begin DATA EXTRACT
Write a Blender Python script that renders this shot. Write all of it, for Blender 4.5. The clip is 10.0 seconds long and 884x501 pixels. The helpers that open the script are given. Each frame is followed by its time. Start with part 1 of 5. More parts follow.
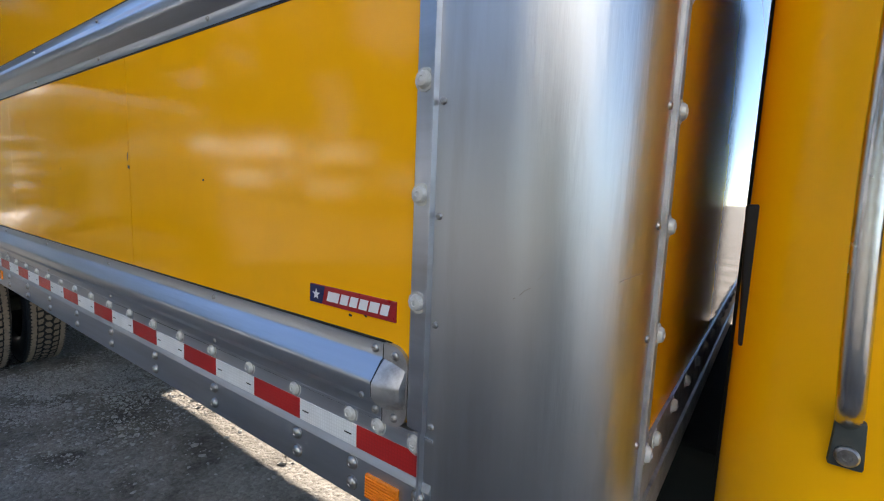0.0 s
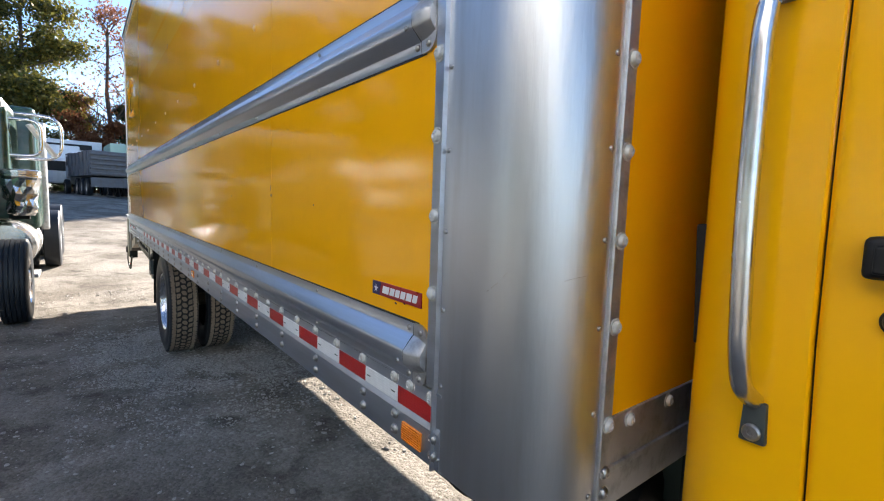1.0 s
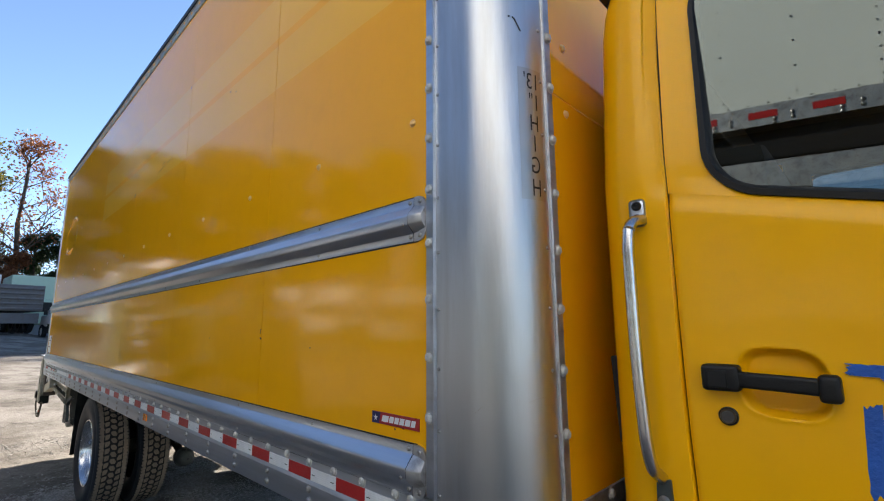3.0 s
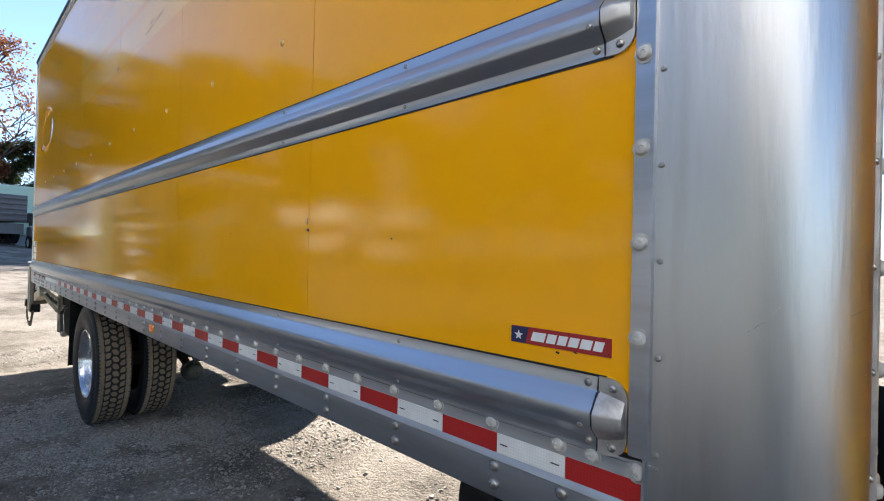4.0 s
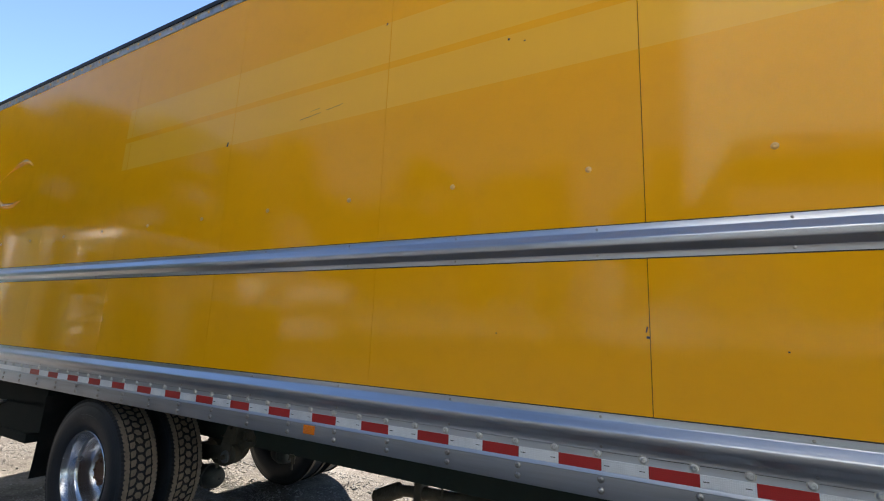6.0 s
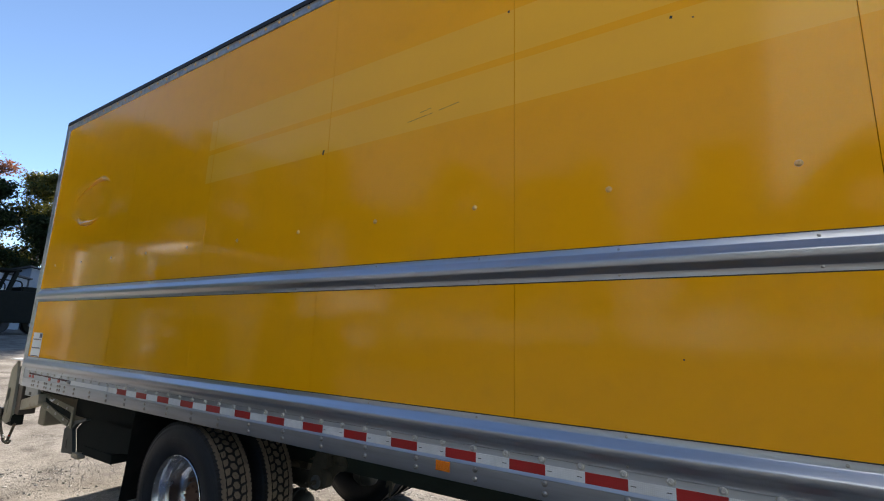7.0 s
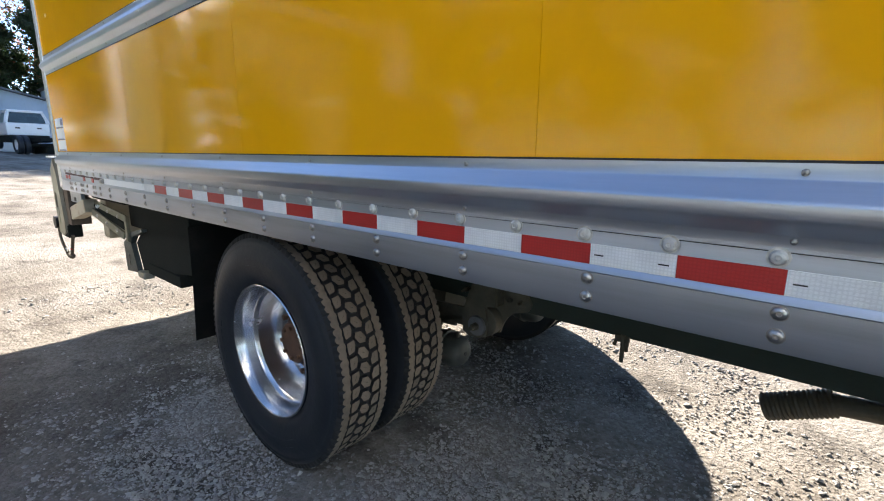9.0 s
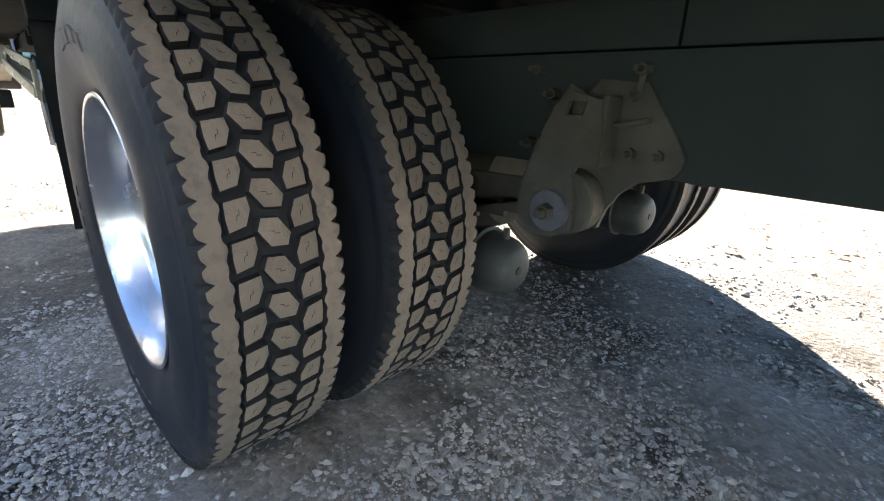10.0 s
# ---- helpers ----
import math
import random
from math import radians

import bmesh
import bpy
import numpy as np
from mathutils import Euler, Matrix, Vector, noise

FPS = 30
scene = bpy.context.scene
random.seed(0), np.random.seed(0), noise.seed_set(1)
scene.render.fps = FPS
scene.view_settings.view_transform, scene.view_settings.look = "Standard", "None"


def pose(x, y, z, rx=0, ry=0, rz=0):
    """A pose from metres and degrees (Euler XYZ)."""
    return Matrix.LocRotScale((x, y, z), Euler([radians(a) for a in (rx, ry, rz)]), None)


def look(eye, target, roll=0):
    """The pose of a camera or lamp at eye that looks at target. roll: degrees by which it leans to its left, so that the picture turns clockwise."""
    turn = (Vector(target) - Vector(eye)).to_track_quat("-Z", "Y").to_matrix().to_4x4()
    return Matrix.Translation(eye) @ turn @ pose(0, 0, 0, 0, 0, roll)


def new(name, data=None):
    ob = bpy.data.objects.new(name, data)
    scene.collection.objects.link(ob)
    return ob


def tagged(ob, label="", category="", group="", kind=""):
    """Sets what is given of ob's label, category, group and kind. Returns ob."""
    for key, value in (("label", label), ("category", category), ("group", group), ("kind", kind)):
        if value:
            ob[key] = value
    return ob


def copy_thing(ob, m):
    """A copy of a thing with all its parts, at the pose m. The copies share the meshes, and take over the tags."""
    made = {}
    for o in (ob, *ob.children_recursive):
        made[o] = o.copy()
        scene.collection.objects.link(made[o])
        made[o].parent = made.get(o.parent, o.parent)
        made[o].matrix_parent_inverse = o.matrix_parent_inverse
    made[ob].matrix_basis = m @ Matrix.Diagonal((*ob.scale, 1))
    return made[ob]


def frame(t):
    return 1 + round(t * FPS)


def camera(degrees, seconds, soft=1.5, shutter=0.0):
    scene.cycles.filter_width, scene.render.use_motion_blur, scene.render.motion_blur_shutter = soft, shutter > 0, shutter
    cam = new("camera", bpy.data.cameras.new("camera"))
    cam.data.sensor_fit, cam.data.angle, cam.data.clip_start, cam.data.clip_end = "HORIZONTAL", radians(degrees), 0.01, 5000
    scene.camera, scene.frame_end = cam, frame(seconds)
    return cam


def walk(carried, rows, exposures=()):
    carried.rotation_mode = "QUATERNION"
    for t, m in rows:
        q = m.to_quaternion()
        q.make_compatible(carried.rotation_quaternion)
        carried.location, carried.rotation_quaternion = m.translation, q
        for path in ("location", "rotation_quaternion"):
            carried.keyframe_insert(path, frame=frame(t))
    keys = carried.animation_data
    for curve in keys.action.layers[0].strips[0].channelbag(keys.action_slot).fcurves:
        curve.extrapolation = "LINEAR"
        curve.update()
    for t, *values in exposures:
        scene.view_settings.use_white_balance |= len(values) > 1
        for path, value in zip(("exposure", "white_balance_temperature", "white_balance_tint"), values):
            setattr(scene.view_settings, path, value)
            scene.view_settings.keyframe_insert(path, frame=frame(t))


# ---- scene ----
cam = camera(87.84, 10.0, soft=1.1)
PATH = [
    (0, (0.413, -0.516, 1.554), (-0.753, 1.090, 1.305), 2.31),
    (0.5, (0.599, -0.476, 1.551), (-0.905, 0.814, 1.277), 2.97),
    (1, (0.731, -0.559, 1.570), (-0.834, 0.671, 1.379), 1.95),
    (1.5, (0.868, -0.748, 1.583), (-0.629, 0.578, 1.627), 0.56),
    (2, (0.944, -0.867, 1.635), (-0.453, 0.526, 1.959), -0.39),
    (2.2, (0.970, -0.901, 1.655), (-0.389, 0.503, 2.079), -0.90),
    (3.3, (0.796, -0.879, 1.585), (-0.579, 0.562, 1.774), 0.38),
    (3.5, (0.652, -0.840, 1.523), (-0.729, 0.606, 1.582), 1.15),
    (4, (0.275, -0.781, 1.526), (-1.080, 0.689, 1.539), 1.39),
    (4.5, (-0.056, -1.059, 1.505), (-1.330, 0.482, 1.509), 0.75),
    (5, (-0.378, -1.309, 1.512), (-1.513, 0.336, 1.598), 1.06),
    (5.5, (-0.693, -1.574, 1.558), (-1.675, 0.154, 1.780), 1.63),
    (5.7, (-0.768, -1.711, 1.562), (-1.711, 0.030, 1.849), 1.89),
    (6.8, (-1.313, -1.866, 1.635), (-2.315, -0.188, 2.058), 2.17),
    (7, (-1.447, -1.850, 1.639), (-2.497, -0.188, 2.009), 1.73),
    (7.5, (-1.852, -1.817, 1.612), (-3.003, -0.190, 1.781), 0.97),
    (8, (-2.238, -1.541, 1.501), (-3.437, 0.059, 1.441), 0.46),
    (8.5, (-2.634, -1.182, 1.420), (-3.838, 0.397, 1.174), 0.80),
    (9, (-2.988, -0.845, 1.327), (-4.253, 0.648, 0.913), 0.40),
    (9.5, (-3.313, -0.428, 1.060), (-4.663, 0.913, 0.442), -0.03),
    (10, (-3.610, -0.087, 0.793), (-4.954, 1.246, 0.147), 1.84),
]
EXPOSURES = [(0.0, 2.15), (0.5, 2.22), (1.0, 2.2), (1.5, 2.05), (2.0, 1.65), (3.5, 1.8), (4.0, 2.05), (4.5, 1.95), (5.0, 1.9), (5.5, 1.85), (7.0, 1.4), (7.5, 1.45), (8.0, 1.9), (8.5, 2.2), (9.0, 2.35), (9.5, 2.65), (10.0, 3.4)]
walk(cam, [(t, look(eye, target, roll)) for t, eye, target, roll in PATH], EXPOSURES)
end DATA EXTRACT
YOUR OBJECTIVE:
Print out the whole of the material word for word, without pictures.

COMPLETE RESPONSE:
Write a Blender Python script that renders this shot. Write all of it, for Blender 4.5. The clip is 10.0 seconds long and 884x501 pixels. The helpers that open the script are given. Each frame is followed by its time. Start with part 1 of 5. More parts follow.
0.0 s
1.0 s
3.0 s
4.0 s
6.0 s
7.0 s
9.0 s
10.0 s
# ---- helpers ----
import math
import random
from math import radians

import bmesh
import bpy
import numpy as np
from mathutils import Euler, Matrix, Vector, noise

FPS = 30
scene = bpy.context.scene
random.seed(0), np.random.seed(0), noise.seed_set(1)
scene.render.fps = FPS
scene.view_settings.view_transform, scene.view_settings.look = "Standard", "None"


def pose(x, y, z, rx=0, ry=0, rz=0):
    """A pose from metres and degrees (Euler XYZ)."""
    return Matrix.LocRotScale((x, y, z), Euler([radians(a) for a in (rx, ry, rz)]), None)


def look(eye, target, roll=0):
    """The pose of a camera or lamp at eye that looks at target. roll: degrees by which it leans to its left, so that the picture turns clockwise."""
    turn = (Vector(target) - Vector(eye)).to_track_quat("-Z", "Y").to_matrix().to_4x4()
    return Matrix.Translation(eye) @ turn @ pose(0, 0, 0, 0, 0, roll)


def new(name, data=None):
    ob = bpy.data.objects.new(name, data)
    scene.collection.objects.link(ob)
    return ob


def tagged(ob, label="", category="", group="", kind=""):
    """Sets what is given of ob's label, category, group and kind. Returns ob."""
    for key, value in (("label", label), ("category", category), ("group", group), ("kind", kind)):
        if value:
            ob[key] = value
    return ob


def copy_thing(ob, m):
    """A copy of a thing with all its parts, at the pose m. The copies share the meshes, and take over the tags."""
    made = {}
    for o in (ob, *ob.children_recursive):
        made[o] = o.copy()
        scene.collection.objects.link(made[o])
        made[o].parent = made.get(o.parent, o.parent)
        made[o].matrix_parent_inverse = o.matrix_parent_inverse
    made[ob].matrix_basis = m @ Matrix.Diagonal((*ob.scale, 1))
    return made[ob]


def frame(t):
    return 1 + round(t * FPS)


def camera(degrees, seconds, soft=1.5, shutter=0.0):
    scene.cycles.filter_width, scene.render.use_motion_blur, scene.render.motion_blur_shutter = soft, shutter > 0, shutter
    cam = new("camera", bpy.data.cameras.new("camera"))
    cam.data.sensor_fit, cam.data.angle, cam.data.clip_start, cam.data.clip_end = "HORIZONTAL", radians(degrees), 0.01, 5000
    scene.camera, scene.frame_end = cam, frame(seconds)
    return cam


def walk(carried, rows, exposures=()):
    carried.rotation_mode = "QUATERNION"
    for t, m in rows:
        q = m.to_quaternion()
        q.make_compatible(carried.rotation_quaternion)
        carried.location, carried.rotation_quaternion = m.translation, q
        for path in ("location", "rotation_quaternion"):
            carried.keyframe_insert(path, frame=frame(t))
    keys = carried.animation_data
    for curve in keys.action.layers[0].strips[0].channelbag(keys.action_slot).fcurves:
        curve.extrapolation = "LINEAR"
        curve.update()
    for t, *values in exposures:
        scene.view_settings.use_white_balance |= len(values) > 1
        for path, value in zip(("exposure", "white_balance_temperature", "white_balance_tint"), values):
            setattr(scene.view_settings, path, value)
            scene.view_settings.keyframe_insert(path, frame=frame(t))


# ---- scene ----
cam = camera(87.84, 10.0, soft=1.1)
PATH = [
    (0, (0.413, -0.516, 1.554), (-0.753, 1.090, 1.305), 2.31),
    (0.5, (0.599, -0.476, 1.551), (-0.905, 0.814, 1.277), 2.97),
    (1, (0.731, -0.559, 1.570), (-0.834, 0.671, 1.379), 1.95),
    (1.5, (0.868, -0.748, 1.583), (-0.629, 0.578, 1.627), 0.56),
    (2, (0.944, -0.867, 1.635), (-0.453, 0.526, 1.959), -0.39),
    (2.2, (0.970, -0.901, 1.655), (-0.389, 0.503, 2.079), -0.90),
    (3.3, (0.796, -0.879, 1.585), (-0.579, 0.562, 1.774), 0.38),
    (3.5, (0.652, -0.840, 1.523), (-0.729, 0.606, 1.582), 1.15),
    (4, (0.275, -0.781, 1.526), (-1.080, 0.689, 1.539), 1.39),
    (4.5, (-0.056, -1.059, 1.505), (-1.330, 0.482, 1.509), 0.75),
    (5, (-0.378, -1.309, 1.512), (-1.513, 0.336, 1.598), 1.06),
    (5.5, (-0.693, -1.574, 1.558), (-1.675, 0.154, 1.780), 1.63),
    (5.7, (-0.768, -1.711, 1.562), (-1.711, 0.030, 1.849), 1.89),
    (6.8, (-1.313, -1.866, 1.635), (-2.315, -0.188, 2.058), 2.17),
    (7, (-1.447, -1.850, 1.639), (-2.497, -0.188, 2.009), 1.73),
    (7.5, (-1.852, -1.817, 1.612), (-3.003, -0.190, 1.781), 0.97),
    (8, (-2.238, -1.541, 1.501), (-3.437, 0.059, 1.441), 0.46),
    (8.5, (-2.634, -1.182, 1.420), (-3.838, 0.397, 1.174), 0.80),
    (9, (-2.988, -0.845, 1.327), (-4.253, 0.648, 0.913), 0.40),
    (9.5, (-3.313, -0.428, 1.060), (-4.663, 0.913, 0.442), -0.03),
    (10, (-3.610, -0.087, 0.793), (-4.954, 1.246, 0.147), 1.84),
]
EXPOSURES = [(0.0, 2.15), (0.5, 2.22), (1.0, 2.2), (1.5, 2.05), (2.0, 1.65), (3.5, 1.8), (4.0, 2.05), (4.5, 1.95), (5.0, 1.9), (5.5, 1.85), (7.0, 1.4), (7.5, 1.45), (8.0, 1.9), (8.5, 2.2), (9.0, 2.35), (9.5, 2.65), (10.0, 3.4)]
walk(cam, [(t, look(eye, target, roll)) for t, eye, target, roll in PATH], EXPOSURES)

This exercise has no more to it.